Sinister doesn't belong in the same conversation as this last decade's flood of art house horror movies. It has no such pretensions. It's a spooky jumpy middle tier frightfest with a basic plot and a serviceable cast. Yet it earns its spot here on the back of two extraordinary qualities. The first is the meta-threat of the supernatural villain Bagul. This is a being whose image itself can kill, a demonic presence that can reach through film, photograph, and illustration alike. The barrier between representation and reality is eradicated. This leads to some pretty sophisticated commentary on the nature of the Image, and what happens to the sanctity of self as it is breached by such images. It also generates a very productive sense of unease, since we as an audience are, y'know, watching Bagul's image the whole time.

The other elevating quality is the sound design.
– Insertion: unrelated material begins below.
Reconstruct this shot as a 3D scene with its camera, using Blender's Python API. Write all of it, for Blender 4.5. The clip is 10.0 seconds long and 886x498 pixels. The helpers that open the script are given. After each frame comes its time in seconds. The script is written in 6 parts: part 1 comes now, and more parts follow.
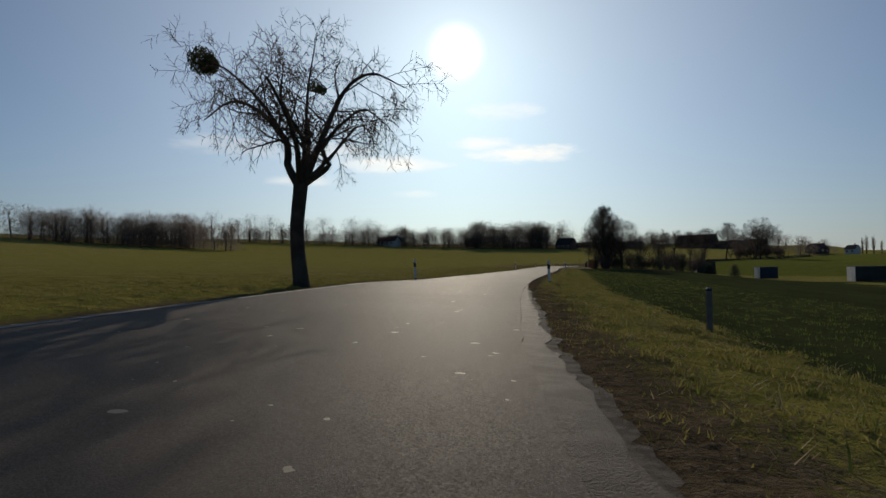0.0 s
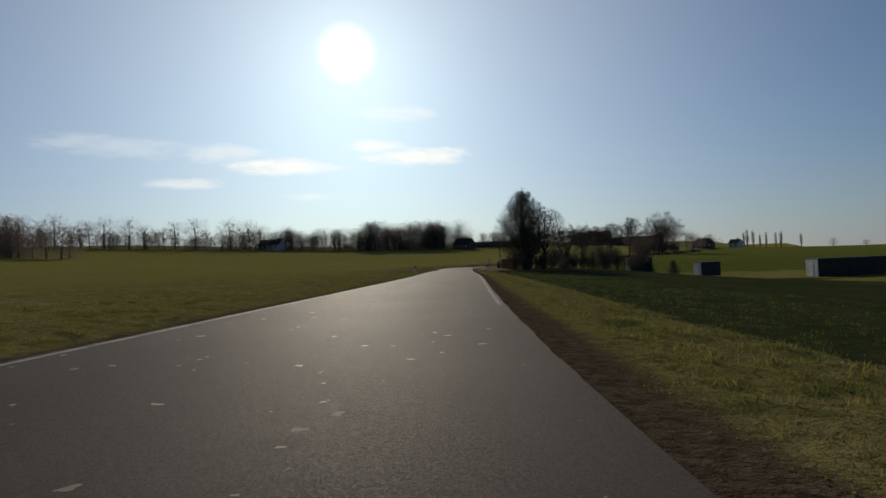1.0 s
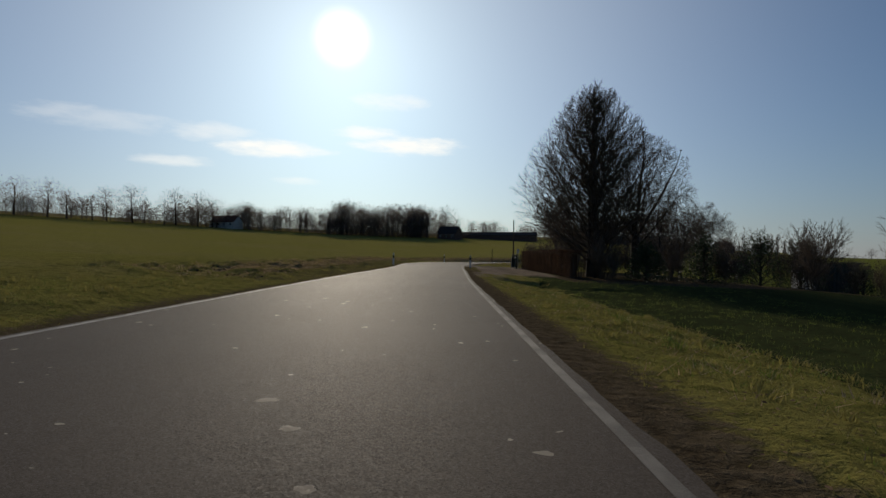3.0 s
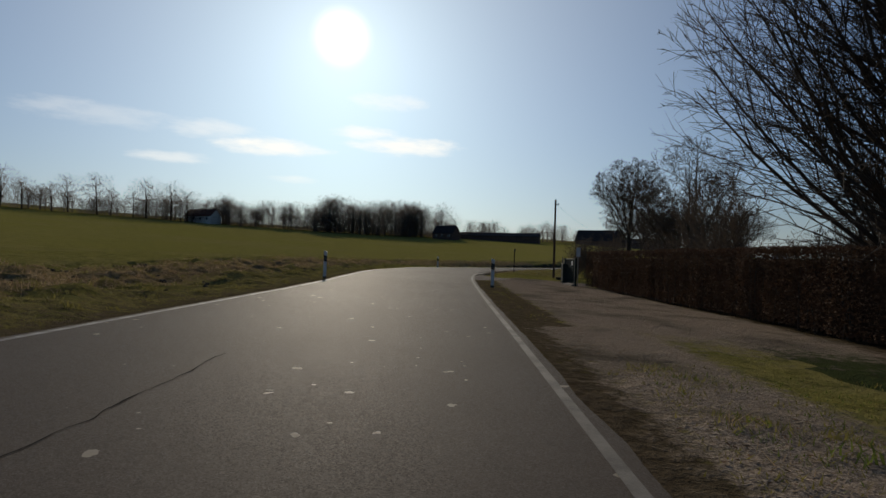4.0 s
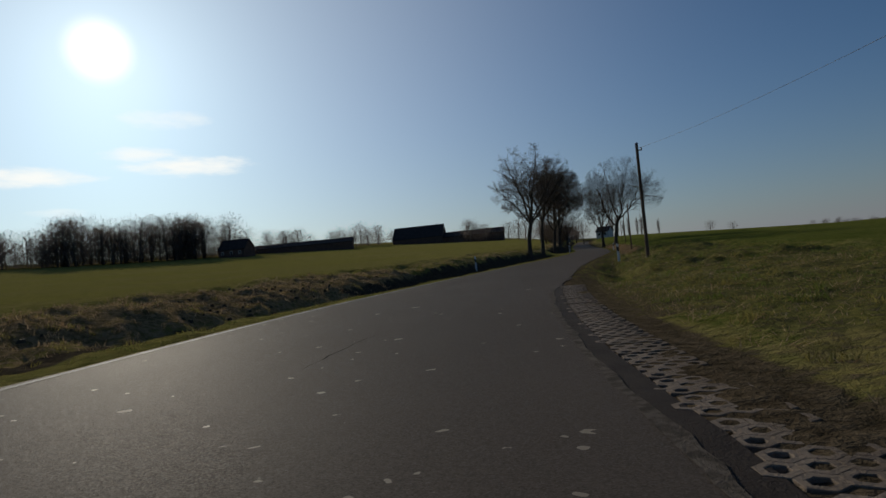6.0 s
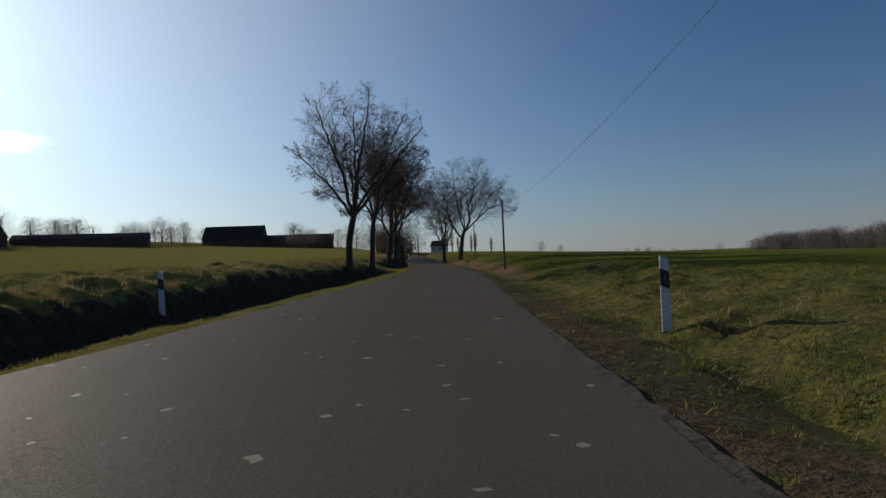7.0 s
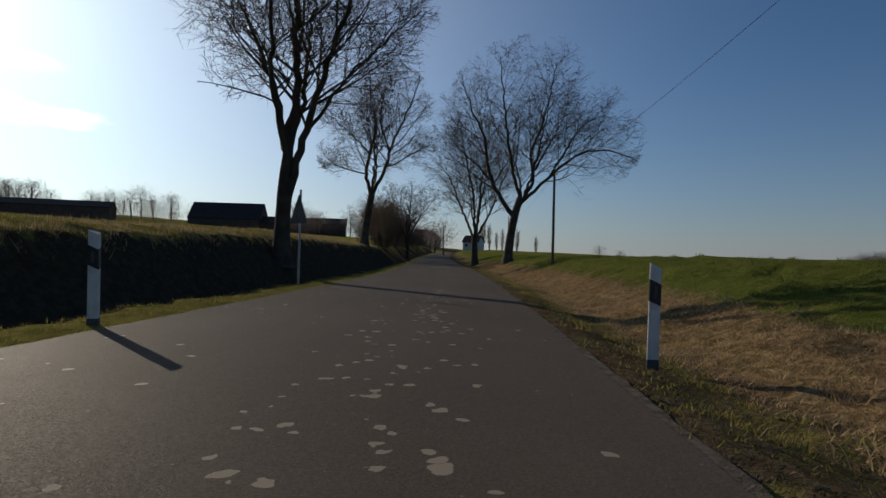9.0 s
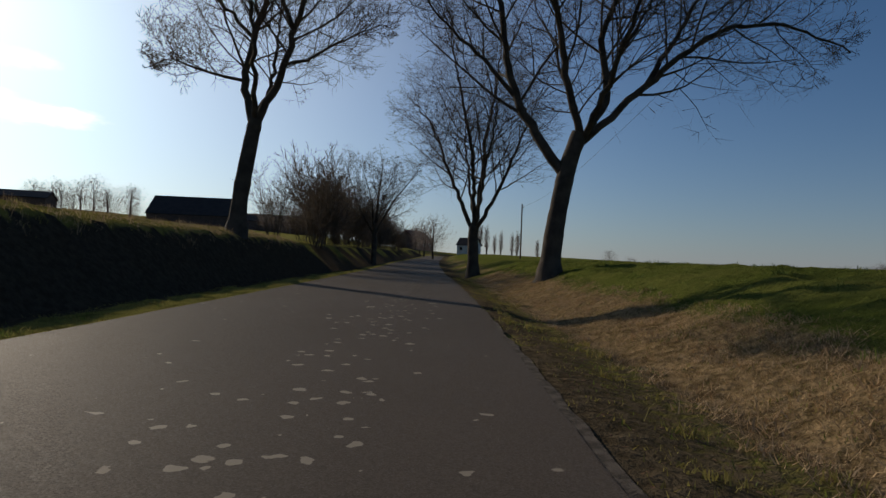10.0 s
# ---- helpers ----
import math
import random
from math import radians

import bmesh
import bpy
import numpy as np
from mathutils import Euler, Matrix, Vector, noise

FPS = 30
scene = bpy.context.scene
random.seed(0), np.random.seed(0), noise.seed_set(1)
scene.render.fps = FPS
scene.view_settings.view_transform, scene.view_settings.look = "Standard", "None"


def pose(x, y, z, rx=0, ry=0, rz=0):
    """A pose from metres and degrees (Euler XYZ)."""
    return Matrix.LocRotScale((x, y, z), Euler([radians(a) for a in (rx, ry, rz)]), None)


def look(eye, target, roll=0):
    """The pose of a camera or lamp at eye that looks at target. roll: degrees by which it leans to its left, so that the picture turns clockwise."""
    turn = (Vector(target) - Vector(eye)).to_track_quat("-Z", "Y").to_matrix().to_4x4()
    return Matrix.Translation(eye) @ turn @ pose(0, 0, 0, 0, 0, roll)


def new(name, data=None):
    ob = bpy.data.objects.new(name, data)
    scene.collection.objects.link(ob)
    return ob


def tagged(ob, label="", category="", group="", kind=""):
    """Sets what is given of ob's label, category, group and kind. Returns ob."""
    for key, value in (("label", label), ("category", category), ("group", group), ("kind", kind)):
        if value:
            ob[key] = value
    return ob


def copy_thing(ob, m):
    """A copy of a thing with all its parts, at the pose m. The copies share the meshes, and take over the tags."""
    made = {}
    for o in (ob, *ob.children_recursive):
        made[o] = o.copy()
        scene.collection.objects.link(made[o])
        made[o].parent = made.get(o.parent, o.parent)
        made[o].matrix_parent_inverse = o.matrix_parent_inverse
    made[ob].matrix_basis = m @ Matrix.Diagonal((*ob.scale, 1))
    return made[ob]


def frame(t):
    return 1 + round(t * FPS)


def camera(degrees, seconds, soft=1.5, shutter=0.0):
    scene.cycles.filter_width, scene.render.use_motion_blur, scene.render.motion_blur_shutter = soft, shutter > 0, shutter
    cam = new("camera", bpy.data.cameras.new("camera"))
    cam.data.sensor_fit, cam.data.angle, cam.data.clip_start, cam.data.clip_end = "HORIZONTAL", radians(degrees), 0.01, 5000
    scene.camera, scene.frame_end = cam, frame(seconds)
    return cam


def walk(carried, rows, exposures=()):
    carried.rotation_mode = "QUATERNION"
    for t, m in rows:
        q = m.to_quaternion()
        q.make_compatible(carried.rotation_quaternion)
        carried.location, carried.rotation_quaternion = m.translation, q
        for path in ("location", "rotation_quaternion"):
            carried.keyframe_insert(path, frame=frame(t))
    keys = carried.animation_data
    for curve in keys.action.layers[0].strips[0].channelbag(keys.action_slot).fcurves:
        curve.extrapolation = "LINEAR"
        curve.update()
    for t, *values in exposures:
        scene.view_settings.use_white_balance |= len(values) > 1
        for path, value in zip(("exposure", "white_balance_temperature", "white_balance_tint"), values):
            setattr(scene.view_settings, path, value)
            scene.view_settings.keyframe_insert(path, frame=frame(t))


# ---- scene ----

More than anything else, Sinister's sound gets under your skin. The sonic motif of a whirring movie reel projector does so much to teach us how, when, and why to be scared. We begin to feel personally implicated. That is why, even though Sinister is far from the best horror movie I saw this past decade, it is the scariest.




93. The Last Jedi

It's impossible to talk about this movie without at least gesturing towards the cultural and political upheaval that accompanied its release. So here it goes.
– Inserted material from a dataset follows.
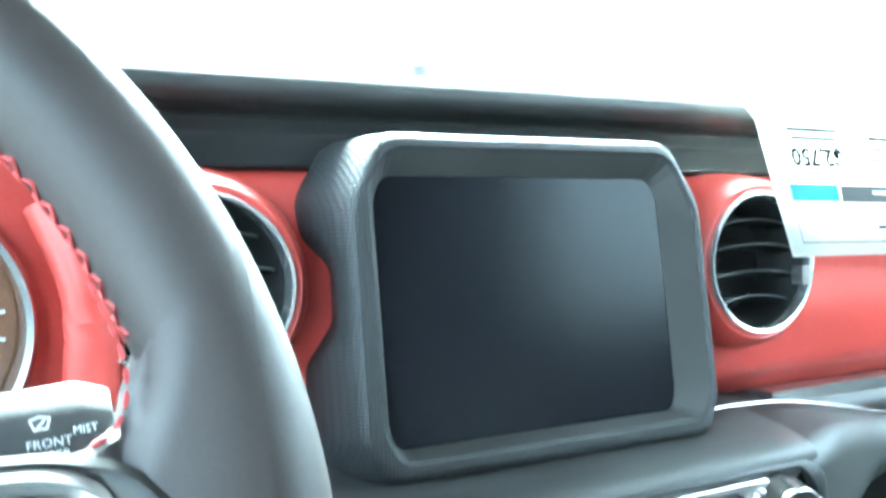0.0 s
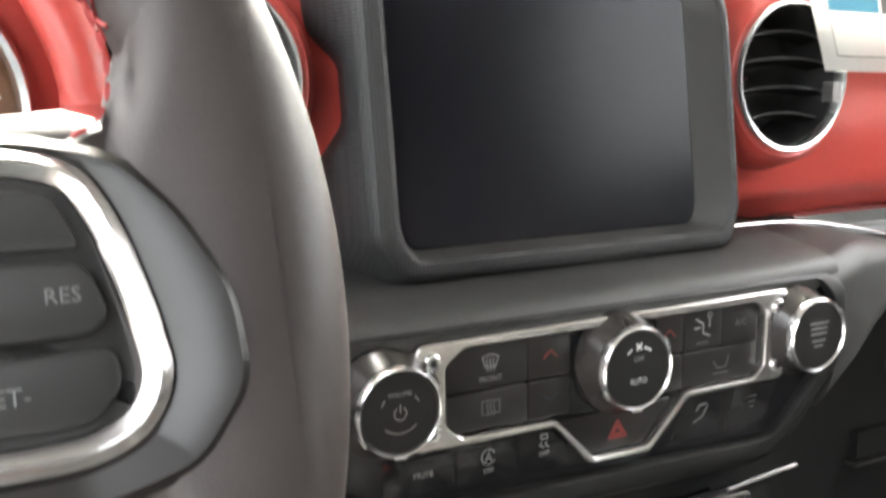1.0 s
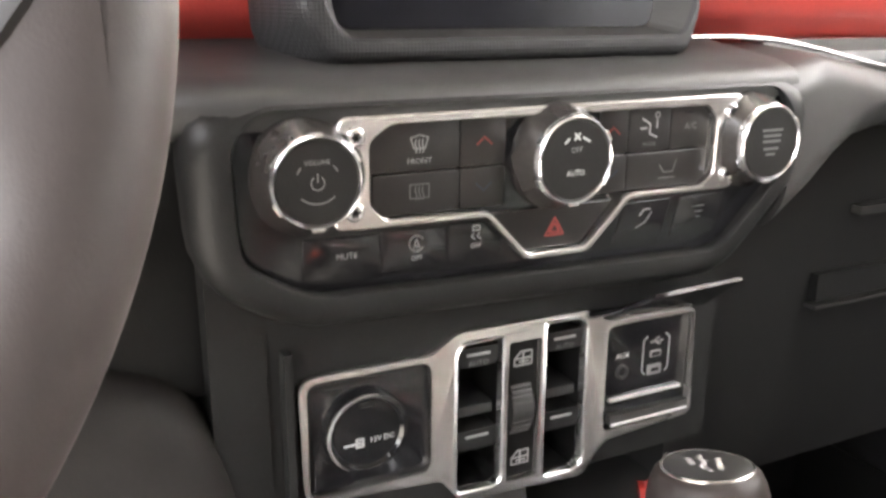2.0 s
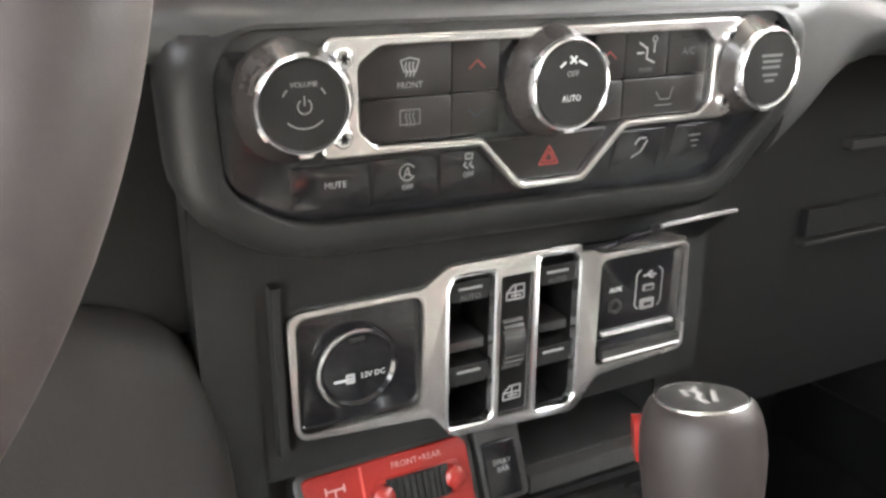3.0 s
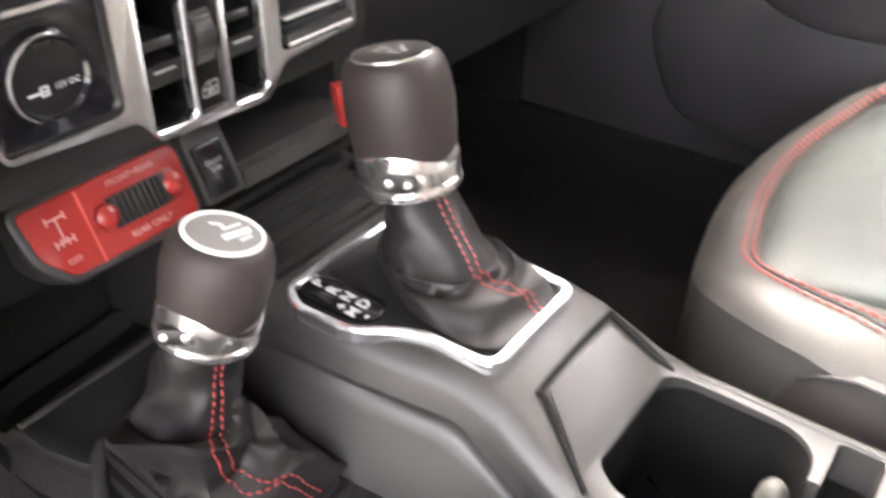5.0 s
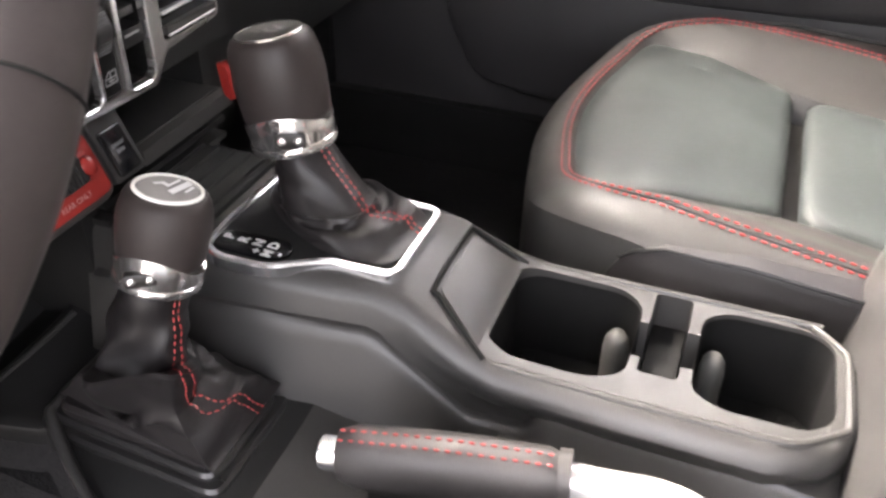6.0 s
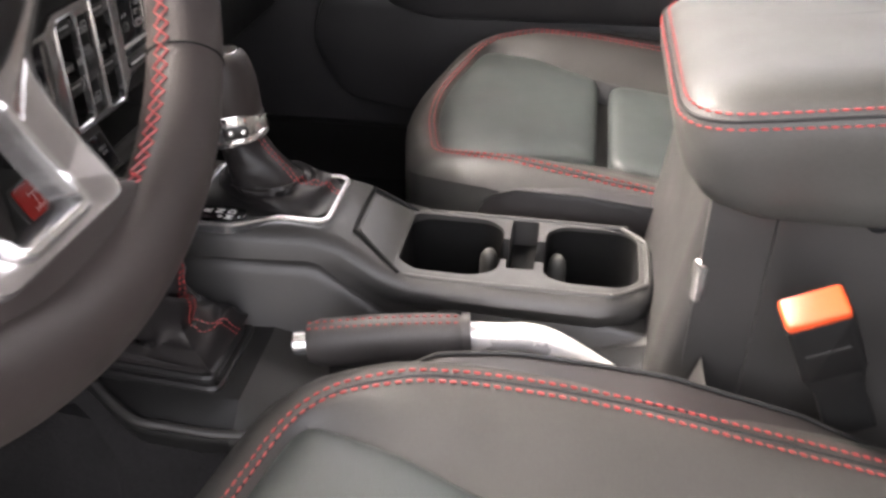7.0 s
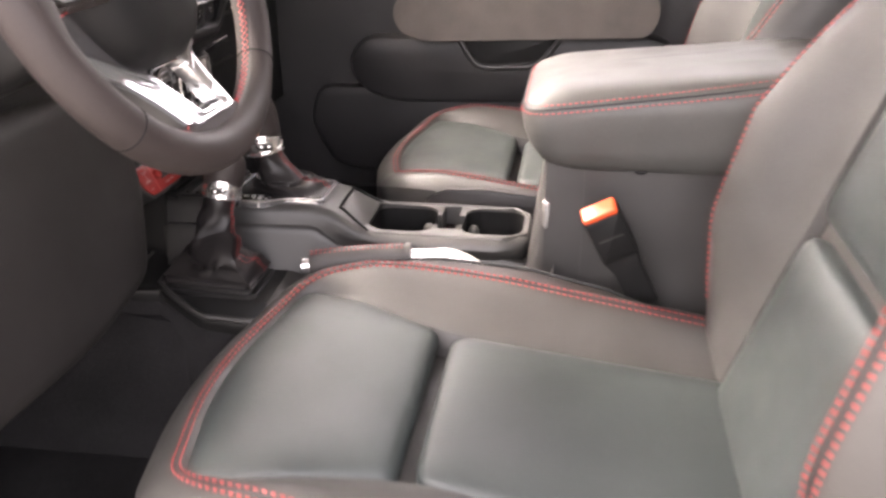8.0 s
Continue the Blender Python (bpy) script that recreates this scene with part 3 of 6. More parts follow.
sh = sheet_patch(0, 0.27, 0, 0.16, 0)
bmesh.ops.solidify(sh, geom=sh.faces[:], thickness=0.0006)
part("sheet", sh, SHEET, paper)
part("bar", sheet_patch(0.014, 0.060, 0.040, 0.0525, 0.0006, 8, 2), PAPER_BLUE, paper, "blue printed bar")
part("bar", sheet_patch(0.062, 0.20, 0.0395, 0.052, 0.0006, 12, 2), PAPER_GREY, paper, "grey printed bar")
fw = Frame(sheet(0.044, 0.072) + pf.n * 0.0024, sheet(0.08, 0.072) - sheet(0.01, 0.072), sheet(0.044, 0.082) - sheet(0.044, 0.062))
part("figure", words("$2,750", fw, 0, 0, 0.0175, 0.0006, turn=math.pi, bold=0.0007), INK, paper, "printed price", False)
for k, (u, v, w) in enumerate(((0.046, 0.059, 0.03), (0.046, 0.084, 0.04), (0.046, 0.090, 0.045), (0.12, 0.046, 0.05), (0.13, 0.07, 0.06), (0.13, 0.078, 0.05), (0.13, 0.086, 0.06), (0.12, 0.02, 0.05))):
    part("text_line", sheet_patch(u - w / 2, u + w / 2, v, v + 0.0022, 0.0008, 6, 1), PAPER if k == 3 else INK, paper)
part("outline", strokes(Frame(sheet(0, 0) + pf.n * 0.001, pf.u, pf.v), [[(0.012, 0.010), (0.2, 0.010)], [(0.012, 0.1), (0.2, 0.1)], [(0.012, 0.010), (0.012, 0.1)]], 0.0008, 0.0012), PAPER_GREY, paper)


def gauge(x):
    q = thing("gauge", (x, 0.45, 0.68), "round instrument with a brown face and a chrome ring", "gauge", "instrument cluster gauges")
    fr = Frame((x, 0.452, 0.745))
    part("ring", lathe(fr, [(0.066, -0.03), (0.066, 0.004), (0.064, 0.008), (0.061, 0.007), (0.059, -0.02)], 56, cap=False), CHROME, q, "chrome ring")
    part("dial", lathe(fr, [(0.06, -0.022), (0.05, -0.019), (0.001, -0.019)], 48, cap=False), FACE, q, "brown dial face")
    marks = []
    for k in range(21):
        a = -50 + 280 * k / 20
        r1 = 0.046 if k % 5 else 0.042
        marks.append([(r1 * math.cos(radians(a)), r1 * math.sin(radians(a))), (0.053 * math.cos(radians(a)), 0.053 * math.sin(radians(a)))])
    part("scale", strokes(fr, marks, 0.0016, -0.0175), MARK, q, "pale scale marks", False)
    part("needle", strokes(fr, [[(0, 0), (-0.03, -0.03)]], 0.003, -0.0165), MARK_RED, q, "red needle", False)
    return q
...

Although there are plenty of valid critiques about this film, and plenty of folks who don't like it for those valid reasons, the majority of reactionary takes attempting to scald The Last Jedi were the culmination of brewing misogyny and white supremacy within the Star Wars community. These critiques generally lack an understanding of cinematic language, dramatic storytelling, diegetic interpretation, and why putting an Asian woman in a movie is not a valid example of 'SJW politics ruining our franchises.'

I was crestfallen to see the fallout from The Last Jedi, but upon retrospect unsurprised. Rian Johnson's project is one of refurbishment. This is the only Star Wars film willing to advance the themes of the franchise in radical ways, and the innate conservatism of fandom was destined to receive innovation with vitriol. I respect The Last Jedi for actually having something coherent and compelling to say about legacy and lineage, and I respect it all the more for being a badass film stuffed with instantly iconic pop sci-fi imagery. The cherry red throne room fight, the abstract impact of the Holdo Maneuver, the calligraphic land speeder aerial shots... this is a megafranchise entry striving to be its best self, and for that it was brutally punished.

My Review.




92. Gone Girl

The precision and excess of David Fincher's style melds nicely to the world of paperback pulp. His story structure leads us by the nose, for the disappearance of Amazing Amy is not at all what it first seems. There is some really enjoyable moustache-twirling villainy in this film, but it all exists for an entertaining discussion about gender roles and social positions. Gone Girl breaks from a long history of hagsploitation cinema to point out that 'crazy bitches' aren't the enemy. The real villain is misogyny itself.

My Review.




91. Mission: Impossible - Ghost Protocol

This decade saw a triad of Mission Impossible films, a franchise that has evolved into an ever-escalating series of dares for Tom Cruise. Although any of the three could have made the list, I single out Ghost Protocol for its propulsive sense of fun and its stunning Burj Khalifa sequence. Think of this as a stand-in for all three films, each arguably better than the franchise's initial triptych. I think this is because Cruise and co. have zeroed in on what makes these movies sing: the stuntwork. Until Stahelski and Leitch burst onto the action movie scene with John Wick, there was not another example of an American action franchise so insanely committed to thrilling practical stunts. It shows. These movies are visceral in a way unimaginable by its peers. You know, the peers that feature CGI Dwayne Johnson bouncing between earthquake skyscrapers. When Tom Cruise wants Ethan Impossible to scale the side of the tallest building in the world, he climbs the damn thing himself.